The elements of the “formula” are: (1) satisfaction of two of the following six characteristics: (i) a standardized array of merchandise, (ii) a standard façade, (iii) a standardized decor and color scheme, (iv) uniform apparel, (v) standardized signage, and (vi) ownership of a trademark or service mark; (2) 20 or more employees in San Francisco; and (3) ownership of at least 20 such formula retail establishments anywhere in the world. An amendment is pending approval by the San Francisco Board of Supervisors to increase from 20 to 40 the number of establishments necessary for the retail store to be covered by the ordinance.
Retailers Nationwide are Paying Attention
Those San Francisco retail employers subject to the ordinance will find their ability to manage their labor costs significantly restrained beginning on the July 3 effective date – just in time for the Fourth of July holiday weekend. However, retail chains nationwide should have their eyes on how retail operations in San Francisco fare under the new staffing regime, as a version could be in store for them elsewhere if the Retail Action Project and its allies gain traction.
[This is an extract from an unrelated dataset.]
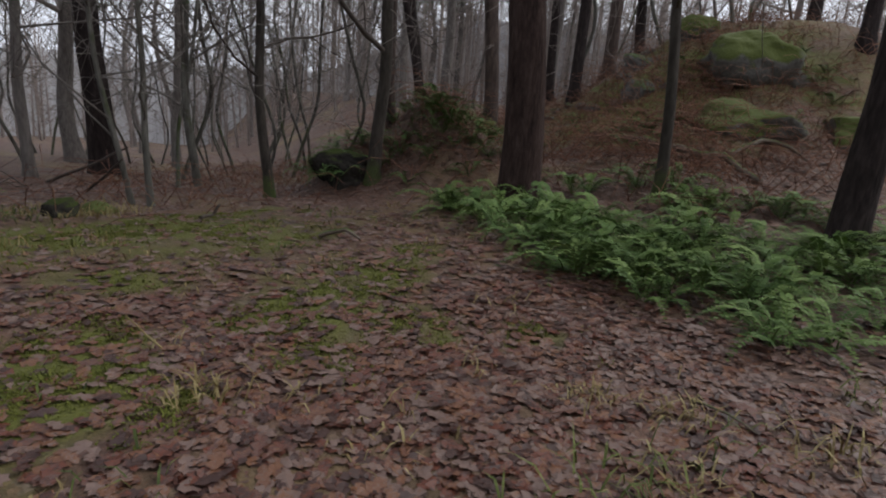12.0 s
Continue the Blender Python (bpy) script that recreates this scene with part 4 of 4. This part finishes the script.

As our post linked above noted, New York’s pro-labor Attorney General launched an investigation in April of purported use of “on-call shifts” by a group of retailers that would fit the San Francisco formula, suggesting that he believed that flexible scheduling devices are unlawful.
Outline of Requirements of San Francisco Ordinance
The highlights of the San Francisco Retail Workers Bill of Rights ordinance are:
- Equal treatment of part time and full time workers. Part-time workers must be treated the same as full timers in the same job classification with respect to (i) starting hourly wage, (ii) eligibility for paid time off and unpaid time off, and (iii) eligibility for promotions.
- Before starting employment new employees must be given a written estimate of the minimum number of scheduled shifts per month he/she can anticipate, and the days and hours of those shifts (excluding on-call shifts).
- Employee requests for modifications must be considered, but employer discretion prevails.
- Employers must provide employees with work schedules two weeks in advance, at the workplace via posting or electronically.
- Advance notice of schedule changes must be given by phone, text or other reasonable means.
- Schedules must be retained for three years, and failure to do so will result in a presumption of non-compliance
- Penalties for Schedule Changes – “predictability pay”
- Schedule change between 7 days and 24 hours of the shift entitles employee to one (1) hour of additional pay.
- Schedule change within 24 hours of start of the shift entitles employee to two (2) hours of additional pay, but four (4) hours pay must be given if the shift was four hours or more.
- An On-Call employee notified not to come to work is entitled to same penalties as above: 2 or 4 hours depending on length of the shift.
- Exceptions to the penalty exist for events outside employer’s control, including failure of other employee to report to work or need to send other employee home.
- Limitations imposed on making new hires. If a covered retailer has any employees working fewer than 35 hours per week, before hiring any newpart- orfull time employees, temporary employees or contractors, it must offer the work in writing to the existing part-time employees if
- one or more existing part-timers is qualified to perform the work, and
- the work is the same or similar to the part-timer’s current work.
Written offers must be retained for three years.
- Change in Ownership/Successor Obligations. If a retail establishment is sold, all employees having six months seniority or more must be retained for at least 90 days with the same terms and conditions of employment, with the following exceptions:
- terminations for cause
- reductions by seniority where the successor determines it needs fewer employees
- Posting Requirement. A notice must be posted at each workplace informing employees of their rights under the ordinance (which is not available as of this writing).
- The San Francisco Office of Labor Standards Enforcement has responsibility for enforcement and can order compliance, impose administrative fines, and require employers to pay lost wages and penalties to employees and reimburse the City’s enforcement costs, as well as bring civil actions against employers.